┏━━

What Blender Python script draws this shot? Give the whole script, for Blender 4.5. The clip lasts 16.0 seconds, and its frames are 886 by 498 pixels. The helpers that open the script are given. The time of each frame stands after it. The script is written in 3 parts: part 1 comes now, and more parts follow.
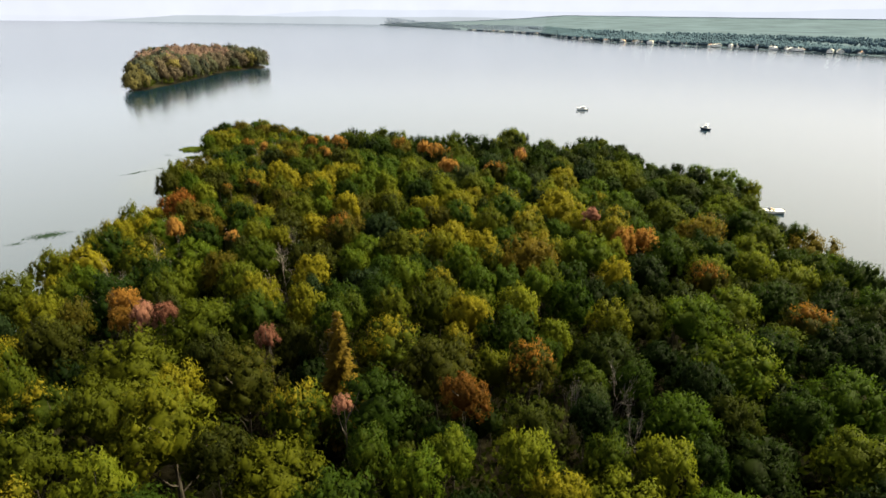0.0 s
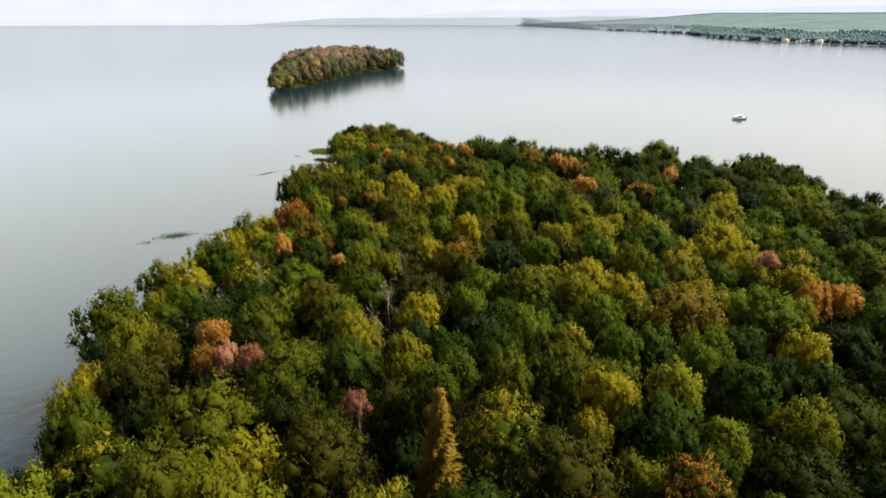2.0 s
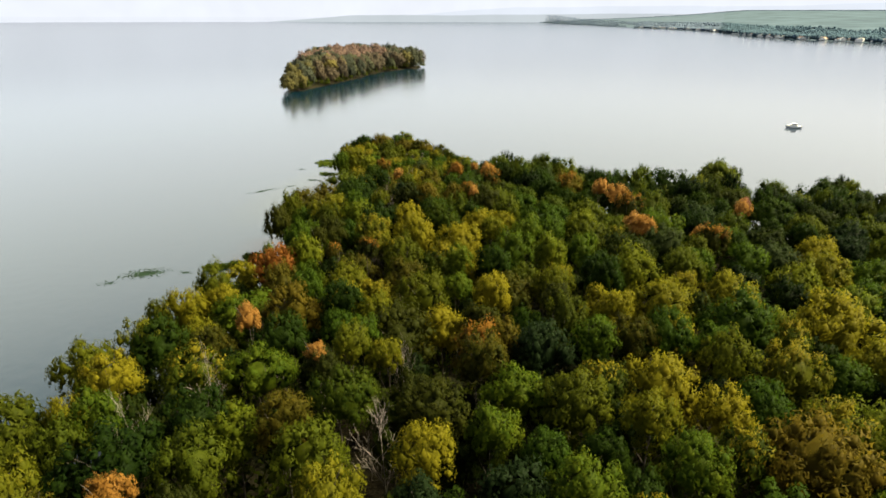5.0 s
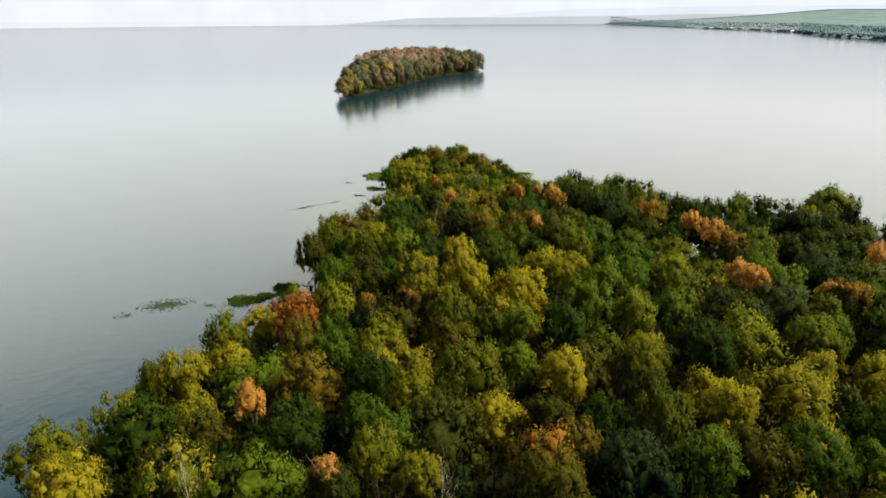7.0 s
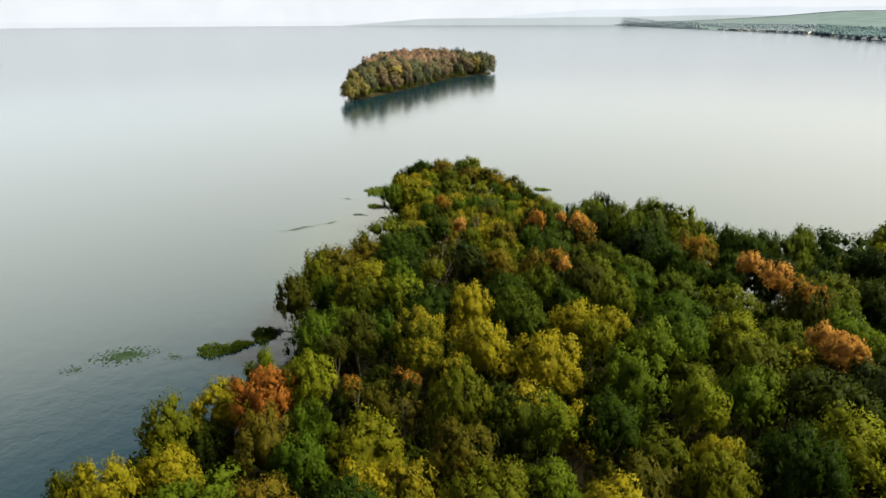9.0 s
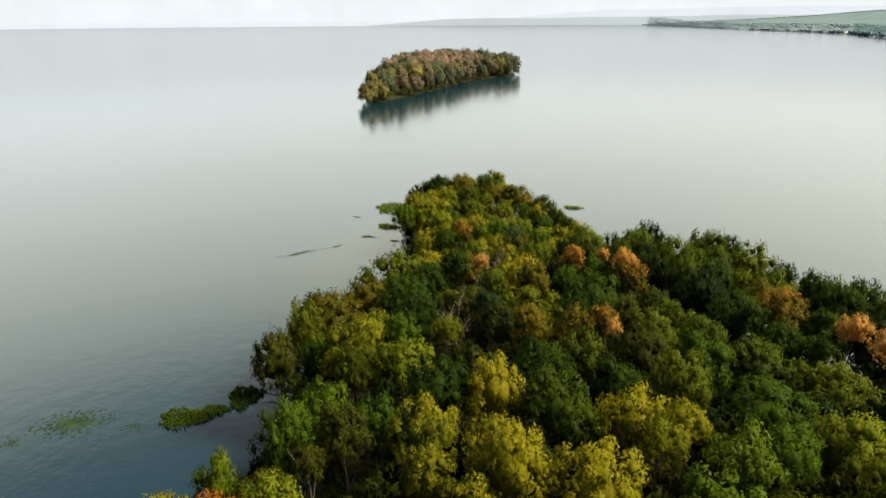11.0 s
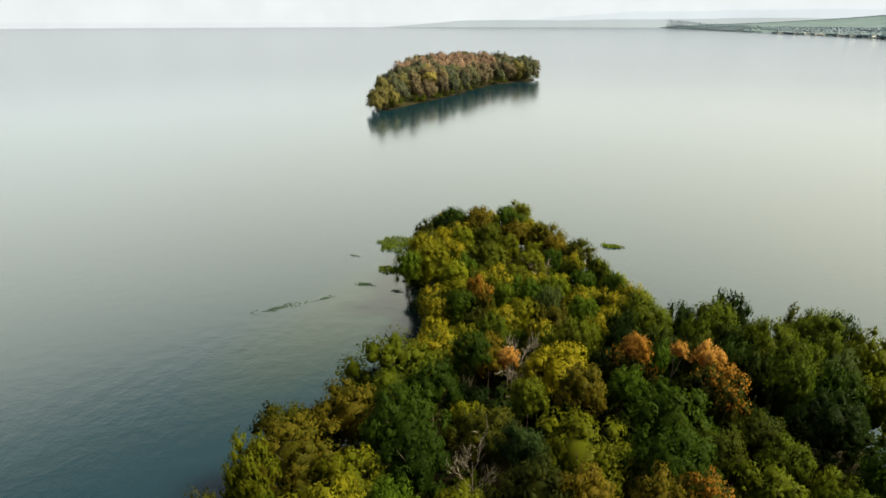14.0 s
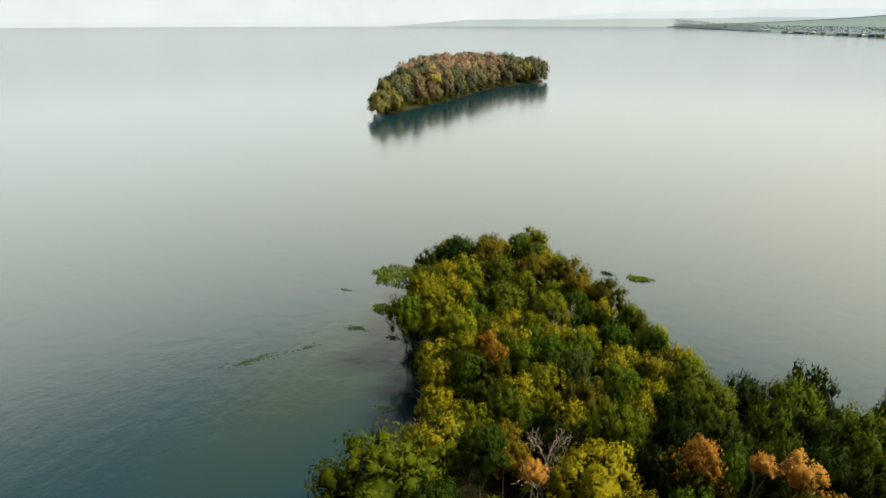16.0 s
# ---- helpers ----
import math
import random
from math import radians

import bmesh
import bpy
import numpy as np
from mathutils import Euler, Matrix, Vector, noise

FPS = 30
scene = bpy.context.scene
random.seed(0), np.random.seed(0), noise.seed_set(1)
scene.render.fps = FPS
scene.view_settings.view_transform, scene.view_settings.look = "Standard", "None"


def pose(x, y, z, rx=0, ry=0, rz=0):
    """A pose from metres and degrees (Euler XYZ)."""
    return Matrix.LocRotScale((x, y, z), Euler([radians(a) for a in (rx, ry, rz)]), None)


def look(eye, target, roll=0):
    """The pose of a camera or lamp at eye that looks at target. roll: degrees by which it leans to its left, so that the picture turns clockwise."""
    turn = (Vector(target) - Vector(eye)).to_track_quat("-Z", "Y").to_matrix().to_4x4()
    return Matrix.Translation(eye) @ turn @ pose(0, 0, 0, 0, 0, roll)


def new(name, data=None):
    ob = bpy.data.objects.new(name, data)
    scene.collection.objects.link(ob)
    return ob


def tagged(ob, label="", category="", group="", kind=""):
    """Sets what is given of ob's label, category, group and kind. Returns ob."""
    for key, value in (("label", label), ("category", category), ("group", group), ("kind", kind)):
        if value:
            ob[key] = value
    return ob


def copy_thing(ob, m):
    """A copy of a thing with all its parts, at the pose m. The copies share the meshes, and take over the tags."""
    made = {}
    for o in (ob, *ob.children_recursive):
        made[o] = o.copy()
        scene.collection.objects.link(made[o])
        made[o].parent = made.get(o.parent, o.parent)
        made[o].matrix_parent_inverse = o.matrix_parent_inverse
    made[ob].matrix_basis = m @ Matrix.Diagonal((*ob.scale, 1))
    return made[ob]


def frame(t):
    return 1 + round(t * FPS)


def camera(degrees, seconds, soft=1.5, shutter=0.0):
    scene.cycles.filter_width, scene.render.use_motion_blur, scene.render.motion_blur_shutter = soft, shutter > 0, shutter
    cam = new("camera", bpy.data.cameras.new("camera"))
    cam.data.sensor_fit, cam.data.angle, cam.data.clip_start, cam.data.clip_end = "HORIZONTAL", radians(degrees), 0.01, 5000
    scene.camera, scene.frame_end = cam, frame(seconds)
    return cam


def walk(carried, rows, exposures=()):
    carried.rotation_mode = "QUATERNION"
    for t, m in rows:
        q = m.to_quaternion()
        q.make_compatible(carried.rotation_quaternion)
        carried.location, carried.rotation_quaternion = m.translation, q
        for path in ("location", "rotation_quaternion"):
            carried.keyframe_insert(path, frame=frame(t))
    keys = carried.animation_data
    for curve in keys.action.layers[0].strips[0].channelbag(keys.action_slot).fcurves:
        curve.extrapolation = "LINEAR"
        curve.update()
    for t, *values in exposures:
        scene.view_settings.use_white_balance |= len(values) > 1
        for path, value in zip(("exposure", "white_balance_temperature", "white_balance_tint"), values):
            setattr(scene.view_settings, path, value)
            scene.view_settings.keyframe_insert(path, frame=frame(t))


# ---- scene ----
cam = camera(75.6, 16.0, soft=1.6)
METRES, EYE, TILT, LEAN, TURN = 160.0, 55.0, -2.0, 0.0, 0.0
PATH = [
    (0, (1.487, 2.293, 54.419), (1.39, 4.145, 53.67), 0.9),
    (0.5, (0.906, 6.439, 54.29), (0.722, 8.284, 53.541), 0.8),
    (1, (0.137, 10.675, 54.145), (-0.179, 12.502, 53.396), 0.5),
    (1.5, (-0.749, 14.764, 54.137), (-1.184, 16.566, 53.386), 0.3),
    (2, (-1.64, 18.832, 54.135), (-2.149, 20.615, 53.384), 0.1),
    (2.5, (-2.818, 23.18, 54.151), (-3.362, 24.951, 53.4), 0.1),
    (3, (-4.038, 27.581, 54.08), (-4.588, 29.351, 53.33), 0.1),
    (3.5, (-5.381, 32.022, 54.136), (-5.93, 33.793, 53.385), 0.1),
    (4, (-6.667, 36.639, 54.137), (-7.217, 38.409, 53.385), 0.2),
    (4.2, (-7.254, 38.539, 54.211), (-7.801, 40.308, 53.456), 0.3),
    (6.3, (-13.494, 58.224, 54.044), (-14.183, 59.944, 53.29), -0.2),
    (6.5, (-14.299, 60.075, 54.029), (-15.009, 61.786, 53.276), -0.2),
    (7, (-16.184, 64.66, 53.947), (-16.933, 66.355, 53.195), -0.3),
    (7.5, (-18.115, 69.286, 53.858), (-18.883, 70.974, 53.107), -0.3),
    (8, (-20.096, 73.794, 53.808), (-20.865, 75.481, 53.058), -0.2),
    (8.5, (-22.027, 78.356, 53.835), (-22.797, 80.043, 53.085), -0.2),
    (9, (-24.088, 82.764, 53.886), (-24.865, 84.447, 53.136), -0.2),
    (9.2, (-24.871, 84.557, 53.868), (-25.655, 86.237, 53.119), -0.2),
    (11.3, (-33.302, 104.139, 53.374), (-34.154, 105.786, 52.626), -0.3),
    (11.5, (-34.064, 105.929, 53.37), (-34.922, 107.574, 52.623), -0.3),
    (12, (-36.273, 110.135, 53.449), (-37.136, 111.777, 52.703), -0.3),
    (12.5, (-38.647, 114.202, 53.471), (-39.513, 115.844, 52.726), -0.1),
    (13, (-40.898, 118.339, 53.496), (-41.769, 119.978, 52.751), -0.1),
    (13.5, (-43.21, 122.95, 53.394), (-44.088, 124.585, 52.649), -0.0),
    (14, (-45.513, 127.301, 53.379), (-46.396, 128.934, 52.634), 0.0),
    (14.5, (-47.763, 131.728, 53.388), (-48.653, 133.357, 52.641), -0.0),
    (15, (-49.808, 135.952, 53.403), (-50.706, 137.576, 52.657), -0.2),
    (15.5, (-52.148, 140.038, 53.557), (-53.048, 141.66, 52.809), -0.1),
    (16, (-54.478, 144.146, 53.587), (-55.375, 145.77, 52.84), 0.0),
]
walk(cam, [(t, look(eye, target, roll)) for t, eye, target, roll in PATH],
     exposures=[(0, 1.72, 6300, 14), (4, 1.72, 6350, 13), (9, 1.72, 6500, 10), (12.5, 1.68, 6630, 7), (16, 1.64, 6700, 5)])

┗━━

■ Goal of the exercise:
Without including any pictures, print all of the material exactly as given.

■ Full answer:
What Blender Python script draws this shot? Give the whole script, for Blender 4.5. The clip lasts 16.0 seconds, and its frames are 886 by 498 pixels. The helpers that open the script are given. The time of each frame stands after it. The script is written in 3 parts: part 1 comes now, and more parts follow.
0.0 s
2.0 s
5.0 s
7.0 s
9.0 s
11.0 s
14.0 s
16.0 s
# ---- helpers ----
import math
import random
from math import radians

import bmesh
import bpy
import numpy as np
from mathutils import Euler, Matrix, Vector, noise

FPS = 30
scene = bpy.context.scene
random.seed(0), np.random.seed(0), noise.seed_set(1)
scene.render.fps = FPS
scene.view_settings.view_transform, scene.view_settings.look = "Standard", "None"


def pose(x, y, z, rx=0, ry=0, rz=0):
    """A pose from metres and degrees (Euler XYZ)."""
    return Matrix.LocRotScale((x, y, z), Euler([radians(a) for a in (rx, ry, rz)]), None)


def look(eye, target, roll=0):
    """The pose of a camera or lamp at eye that looks at target. roll: degrees by which it leans to its left, so that the picture turns clockwise."""
    turn = (Vector(target) - Vector(eye)).to_track_quat("-Z", "Y").to_matrix().to_4x4()
    return Matrix.Translation(eye) @ turn @ pose(0, 0, 0, 0, 0, roll)


def new(name, data=None):
    ob = bpy.data.objects.new(name, data)
    scene.collection.objects.link(ob)
    return ob


def tagged(ob, label="", category="", group="", kind=""):
    """Sets what is given of ob's label, category, group and kind. Returns ob."""
    for key, value in (("label", label), ("category", category), ("group", group), ("kind", kind)):
        if value:
            ob[key] = value
    return ob


def copy_thing(ob, m):
    """A copy of a thing with all its parts, at the pose m. The copies share the meshes, and take over the tags."""
    made = {}
    for o in (ob, *ob.children_recursive):
        made[o] = o.copy()
        scene.collection.objects.link(made[o])
        made[o].parent = made.get(o.parent, o.parent)
        made[o].matrix_parent_inverse = o.matrix_parent_inverse
    made[ob].matrix_basis = m @ Matrix.Diagonal((*ob.scale, 1))
    return made[ob]


def frame(t):
    return 1 + round(t * FPS)


def camera(degrees, seconds, soft=1.5, shutter=0.0):
    scene.cycles.filter_width, scene.render.use_motion_blur, scene.render.motion_blur_shutter = soft, shutter > 0, shutter
    cam = new("camera", bpy.data.cameras.new("camera"))
    cam.data.sensor_fit, cam.data.angle, cam.data.clip_start, cam.data.clip_end = "HORIZONTAL", radians(degrees), 0.01, 5000
    scene.camera, scene.frame_end = cam, frame(seconds)
    return cam


def walk(carried, rows, exposures=()):
    carried.rotation_mode = "QUATERNION"
    for t, m in rows:
        q = m.to_quaternion()
        q.make_compatible(carried.rotation_quaternion)
        carried.location, carried.rotation_quaternion = m.translation, q
        for path in ("location", "rotation_quaternion"):
            carried.keyframe_insert(path, frame=frame(t))
    keys = carried.animation_data
    for curve in keys.action.layers[0].strips[0].channelbag(keys.action_slot).fcurves:
        curve.extrapolation = "LINEAR"
        curve.update()
    for t, *values in exposures:
        scene.view_settings.use_white_balance |= len(values) > 1
        for path, value in zip(("exposure", "white_balance_temperature", "white_balance_tint"), values):
            setattr(scene.view_settings, path, value)
            scene.view_settings.keyframe_insert(path, frame=frame(t))


# ---- scene ----
cam = camera(75.6, 16.0, soft=1.6)
METRES, EYE, TILT, LEAN, TURN = 160.0, 55.0, -2.0, 0.0, 0.0
PATH = [
    (0, (1.487, 2.293, 54.419), (1.39, 4.145, 53.67), 0.9),
    (0.5, (0.906, 6.439, 54.29), (0.722, 8.284, 53.541), 0.8),
    (1, (0.137, 10.675, 54.145), (-0.179, 12.502, 53.396), 0.5),
    (1.5, (-0.749, 14.764, 54.137), (-1.184, 16.566, 53.386), 0.3),
    (2, (-1.64, 18.832, 54.135), (-2.149, 20.615, 53.384), 0.1),
    (2.5, (-2.818, 23.18, 54.151), (-3.362, 24.951, 53.4), 0.1),
    (3, (-4.038, 27.581, 54.08), (-4.588, 29.351, 53.33), 0.1),
    (3.5, (-5.381, 32.022, 54.136), (-5.93, 33.793, 53.385), 0.1),
    (4, (-6.667, 36.639, 54.137), (-7.217, 38.409, 53.385), 0.2),
    (4.2, (-7.254, 38.539, 54.211), (-7.801, 40.308, 53.456), 0.3),
    (6.3, (-13.494, 58.224, 54.044), (-14.183, 59.944, 53.29), -0.2),
    (6.5, (-14.299, 60.075, 54.029), (-15.009, 61.786, 53.276), -0.2),
    (7, (-16.184, 64.66, 53.947), (-16.933, 66.355, 53.195), -0.3),
    (7.5, (-18.115, 69.286, 53.858), (-18.883, 70.974, 53.107), -0.3),
    (8, (-20.096, 73.794, 53.808), (-20.865, 75.481, 53.058), -0.2),
    (8.5, (-22.027, 78.356, 53.835), (-22.797, 80.043, 53.085), -0.2),
    (9, (-24.088, 82.764, 53.886), (-24.865, 84.447, 53.136), -0.2),
    (9.2, (-24.871, 84.557, 53.868), (-25.655, 86.237, 53.119), -0.2),
    (11.3, (-33.302, 104.139, 53.374), (-34.154, 105.786, 52.626), -0.3),
    (11.5, (-34.064, 105.929, 53.37), (-34.922, 107.574, 52.623), -0.3),
    (12, (-36.273, 110.135, 53.449), (-37.136, 111.777, 52.703), -0.3),
    (12.5, (-38.647, 114.202, 53.471), (-39.513, 115.844, 52.726), -0.1),
    (13, (-40.898, 118.339, 53.496), (-41.769, 119.978, 52.751), -0.1),
    (13.5, (-43.21, 122.95, 53.394), (-44.088, 124.585, 52.649), -0.0),
    (14, (-45.513, 127.301, 53.379), (-46.396, 128.934, 52.634), 0.0),
    (14.5, (-47.763, 131.728, 53.388), (-48.653, 133.357, 52.641), -0.0),
    (15, (-49.808, 135.952, 53.403), (-50.706, 137.576, 52.657), -0.2),
    (15.5, (-52.148, 140.038, 53.557), (-53.048, 141.66, 52.809), -0.1),
    (16, (-54.478, 144.146, 53.587), (-55.375, 145.77, 52.84), 0.0),
]
walk(cam, [(t, look(eye, target, roll)) for t, eye, target, roll in PATH],
     exposures=[(0, 1.72, 6300, 14), (4, 1.72, 6350, 13), (9, 1.72, 6500, 10), (12.5, 1.68, 6630, 7), (16, 1.64, 6700, 5)])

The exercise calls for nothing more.